The current crisis is widely expected to send insurance costs higher for deepwater drilling. Lloyd & Partners Ltd., a London broker, recently said it would cut back the amount of pollution insurance it offers to oil companies by a third. In general, rates have risen for all drilling rigs in recent years due to hurricane damage and other issues, but haven't been consistently higher for deepwater rigs than for those in shallower water.
Government regulators have long known that the deepwater presents special challenges. After the 2003 accident on the Discoverer Enterprise, researchers from the National Oceanic and Atmospheric Administration conducted a study looking at how to tell where oil from an undersea spill would reach the surface, and how to better coordinate with workers responding to a spill.
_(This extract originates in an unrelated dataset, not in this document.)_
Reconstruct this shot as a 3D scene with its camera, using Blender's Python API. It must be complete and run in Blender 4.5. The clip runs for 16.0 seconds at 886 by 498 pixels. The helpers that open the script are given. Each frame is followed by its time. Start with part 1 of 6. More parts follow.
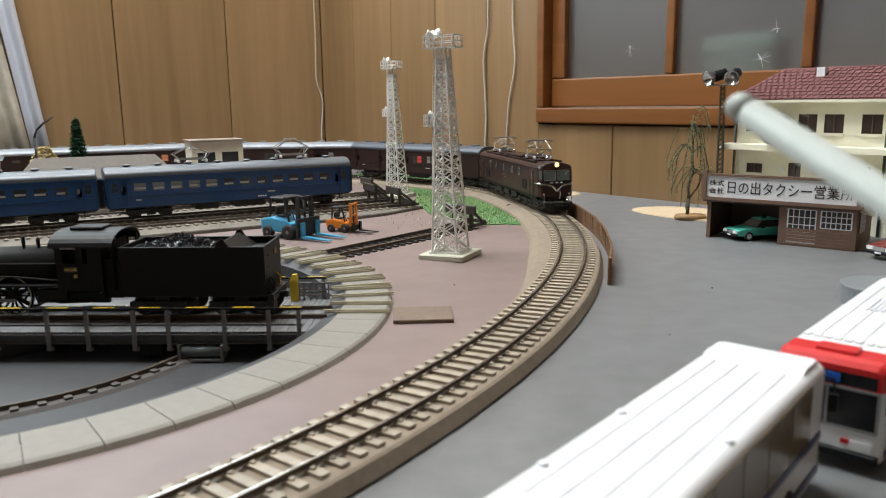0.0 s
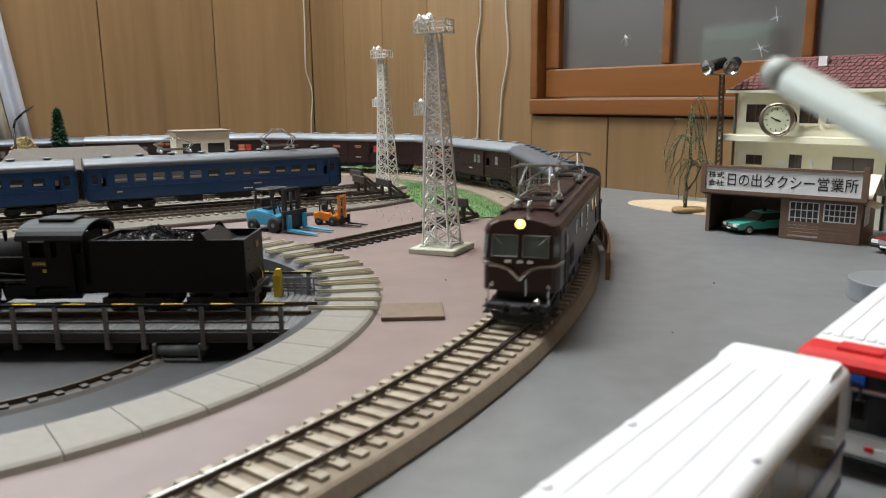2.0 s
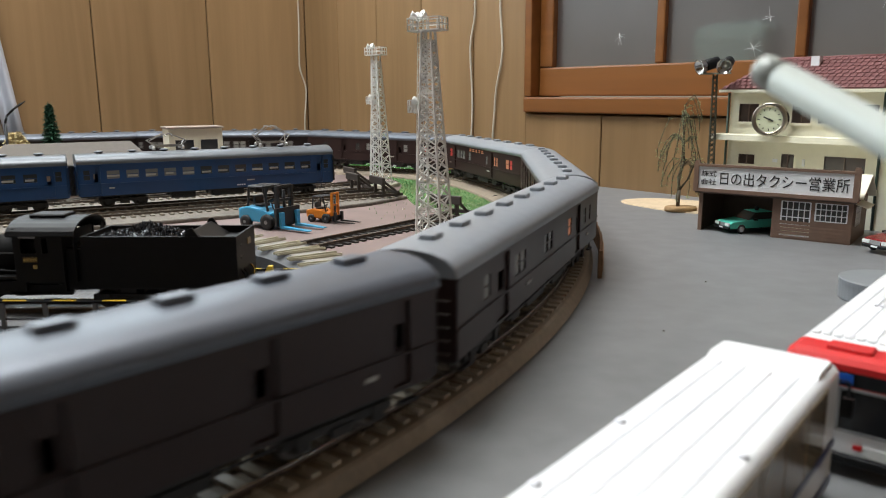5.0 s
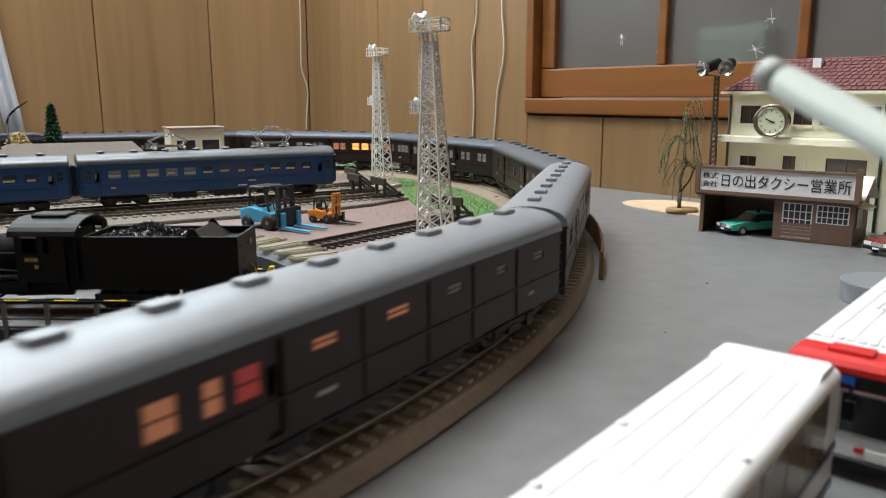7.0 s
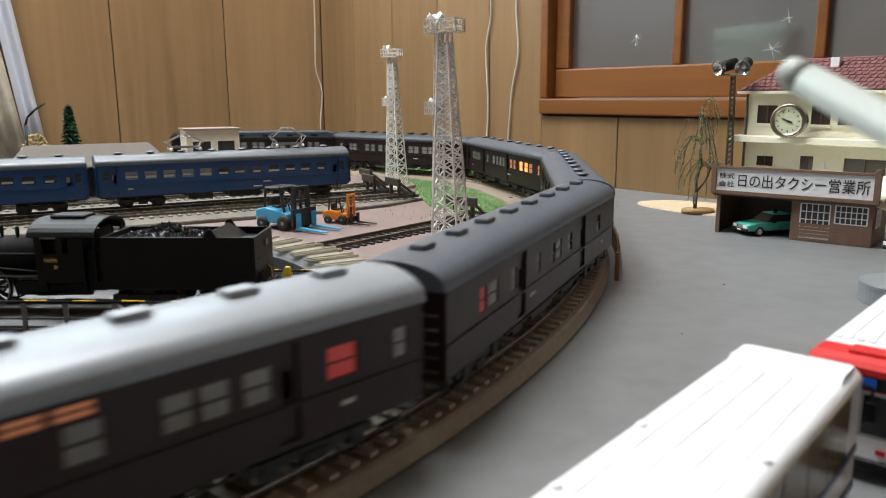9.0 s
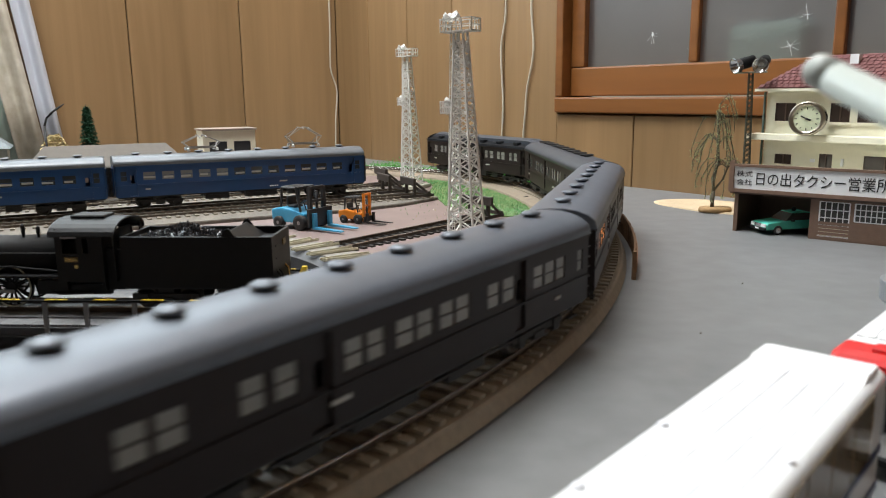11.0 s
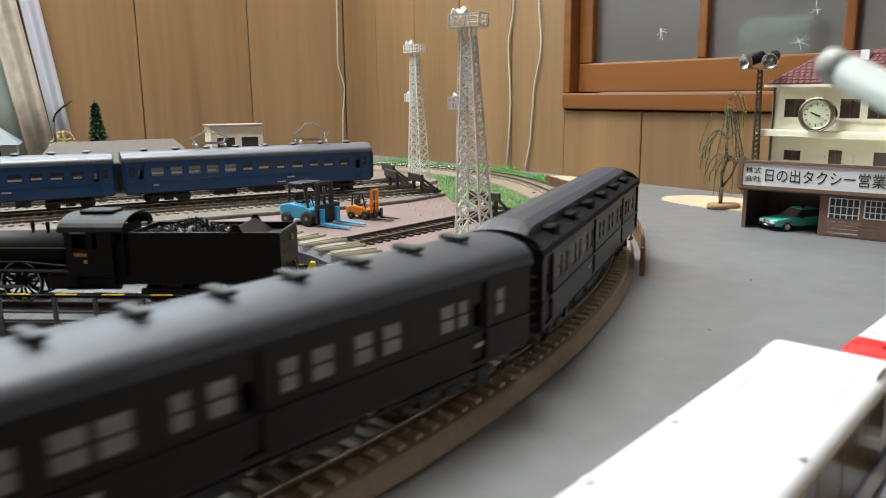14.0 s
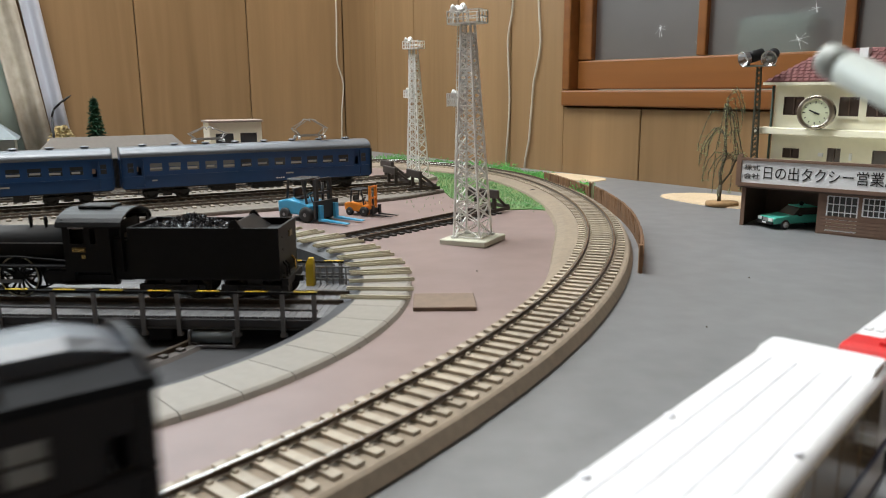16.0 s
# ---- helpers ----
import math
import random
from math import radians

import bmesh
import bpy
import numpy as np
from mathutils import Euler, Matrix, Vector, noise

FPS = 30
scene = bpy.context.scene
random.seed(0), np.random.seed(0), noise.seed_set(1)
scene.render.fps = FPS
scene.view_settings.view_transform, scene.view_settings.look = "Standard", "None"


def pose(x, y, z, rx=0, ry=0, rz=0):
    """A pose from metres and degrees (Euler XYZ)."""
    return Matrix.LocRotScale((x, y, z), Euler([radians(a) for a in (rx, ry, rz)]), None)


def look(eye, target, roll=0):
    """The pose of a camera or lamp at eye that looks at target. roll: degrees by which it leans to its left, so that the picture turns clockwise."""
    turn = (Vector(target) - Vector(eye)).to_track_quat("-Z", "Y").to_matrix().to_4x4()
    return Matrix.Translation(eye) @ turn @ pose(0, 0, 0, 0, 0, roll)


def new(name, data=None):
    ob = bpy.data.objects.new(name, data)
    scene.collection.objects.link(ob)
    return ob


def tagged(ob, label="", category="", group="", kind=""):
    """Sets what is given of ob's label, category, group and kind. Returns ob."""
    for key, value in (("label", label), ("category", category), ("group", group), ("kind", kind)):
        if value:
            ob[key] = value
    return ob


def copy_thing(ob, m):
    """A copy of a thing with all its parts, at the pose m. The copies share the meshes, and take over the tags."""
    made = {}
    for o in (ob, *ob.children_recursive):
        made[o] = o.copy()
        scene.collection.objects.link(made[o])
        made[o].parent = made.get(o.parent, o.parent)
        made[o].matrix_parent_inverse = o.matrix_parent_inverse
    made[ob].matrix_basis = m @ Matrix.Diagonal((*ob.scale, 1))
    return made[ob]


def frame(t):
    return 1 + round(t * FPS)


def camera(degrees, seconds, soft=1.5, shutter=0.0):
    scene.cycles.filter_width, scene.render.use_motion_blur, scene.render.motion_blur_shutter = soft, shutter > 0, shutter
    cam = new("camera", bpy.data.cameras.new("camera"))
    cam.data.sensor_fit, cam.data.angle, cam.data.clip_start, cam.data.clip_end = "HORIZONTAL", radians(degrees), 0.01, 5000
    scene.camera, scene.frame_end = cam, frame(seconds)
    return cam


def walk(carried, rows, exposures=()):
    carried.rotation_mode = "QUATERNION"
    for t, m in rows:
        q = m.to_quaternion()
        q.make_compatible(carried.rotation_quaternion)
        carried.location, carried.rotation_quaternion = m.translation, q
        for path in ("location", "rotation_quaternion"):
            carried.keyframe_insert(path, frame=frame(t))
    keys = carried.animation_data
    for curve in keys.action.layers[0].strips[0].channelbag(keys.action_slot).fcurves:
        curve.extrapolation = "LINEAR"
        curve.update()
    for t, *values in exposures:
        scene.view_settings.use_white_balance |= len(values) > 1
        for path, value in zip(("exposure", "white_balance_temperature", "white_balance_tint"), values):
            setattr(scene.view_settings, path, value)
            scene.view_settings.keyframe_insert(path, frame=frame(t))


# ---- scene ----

# camera: held on a stand, it swings a little; its lens sits 7 cm before the pivot
cam = camera(60.66, 16.0, soft=1.0, shutter=0.5)
cam.data.dof.use_dof = True
cam.data.dof.focus_distance = 0.72
cam.data.dof.aperture_fstop = 22.0
PATH = [
    (0.0, 0.0013, -0.0194, 0.1122, 79.055, -1.512, -0.732),
    (0.5, 0.0014, -0.0194, 0.1121, 78.938, -1.671, -0.703),
    (1.0, 0.0022, 0.0002, 0.1082, 78.858, -1.822, -0.456),
    (1.5, 0.0023, 0.0001, 0.1080, 78.712, -1.947, -0.495),
    (2.0, 0.0025, 0.0001, 0.1079, 78.617, -2.115, -0.569),
    (2.5, 0.0027, 0.0001, 0.1078, 78.548, -2.242, -0.670),
    (3.0, 0.0028, 0.0001, 0.1078, 78.502, -2.355, -0.527),
    (3.5, 0.0029, 0.0000, 0.1077, 78.448, -2.440, -0.373),
    (4.0, 0.0030, 0.0000, 0.1077, 78.442, -2.542, -0.359),
    (6.5, 0.0031, 0.0000, 0.1078, 78.513, -2.579, -0.064),
    (7.0, 0.0030, 0.0001, 0.1078, 78.526, -2.518, -0.099),
    (7.5, 0.0028, 0.0001, 0.1078, 78.534, -2.320, -0.279),
    (8.0, 0.0026, 0.0001, 0.1078, 78.548, -2.130, -0.308),
    (8.5, 0.0022, 0.0001, 0.1078, 78.551, -1.850, -0.326),
    (9.0, 0.0018, 0.0001, 0.1079, 78.569, -1.501, -0.274),
    (11.5, 0.0003, 0.0001, 0.1078, 78.487, -0.273, -0.551),
    (12.0, 0.0002, 0.0001, 0.1077, 78.437, -0.169, -0.466),
    (12.5, 0.0000, 0.0001, 0.1076, 78.386, -0.031, -0.436),
    (13.0, -0.0001, 0.0001, 0.1076, 78.327, 0.051, -0.424),
    (13.5, -0.0001, 0.0001, 0.1075, 78.286, 0.062, -0.483),
    (14.0, -0.0001, 0.0001, 0.1075, 78.266, 0.107, -0.561),
    (14.5, -0.0002, 0.0000, 0.1074, 78.205, 0.130, -0.392),
    (15.0, -0.0001, 0.0000, 0.1073, 78.131, 0.118, -0.328),
    (15.5, -0.0001, 0.0000, 0.1073, 78.080, 0.067, -0.242),
    (16.0, -0.0000, 0.0000, 0.1072, 78.036, 0.000, -0.341),
]
walk(cam, [(t, pose(x, y, z, tilt, 0, turn) @ pose(0, 0, 0, 0, 0, lean)) for t, x, y, z, tilt, turn, lean in PATH],
     exposures=[(0.0, -0.02), (2.0, -0.05), (4.0, -0.02), (6.5, 0.05), (9.0, 0.12), (11.5, 0.20), (12.5, 0.25), (14.5, 0.28), (15.2, 0.28), (16.0, 0.02)])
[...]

The Minerals Management Service, the government agency that oversees offshore drilling, in recent years moved away from requiring specific safety measures in offshore drilling and instead set broad performance goals that it was up to the industry to meet.
MMS declined to make an official available for an interview for this article. In a statement, the agency said it's reviewing its oversight in light of the disaster.
In joint MMS-Coast Guard hearings into the Deepwater Horizon accident, Michael Saucier, an MMS official, testified that the agency "highly encouraged," but didn't require, companies to have back-up systems to trigger blowout preventers in case of an emergency.
"Highly encourage? How does that translate to enforcement?" Coast Guard Capt. Hung Nguyen, who is co-chairing the investigation, asked at the hearings.
"There is no enforcement," Mr. Saucier replied.
Coast Guard Lt. Cmdr. Michael Odom, who oversees Coast Guard inspections (the Coast Guard inspects oil-company vessels above the water, while the MMS oversees drilling) testified that current regulations for offshore drilling may be out-of-date. He said many regulations were written years ago, and focused on near-shore drilling operations.
"The pace of technology has definitely outrun the regulations," Mr. Odom said at the hearing.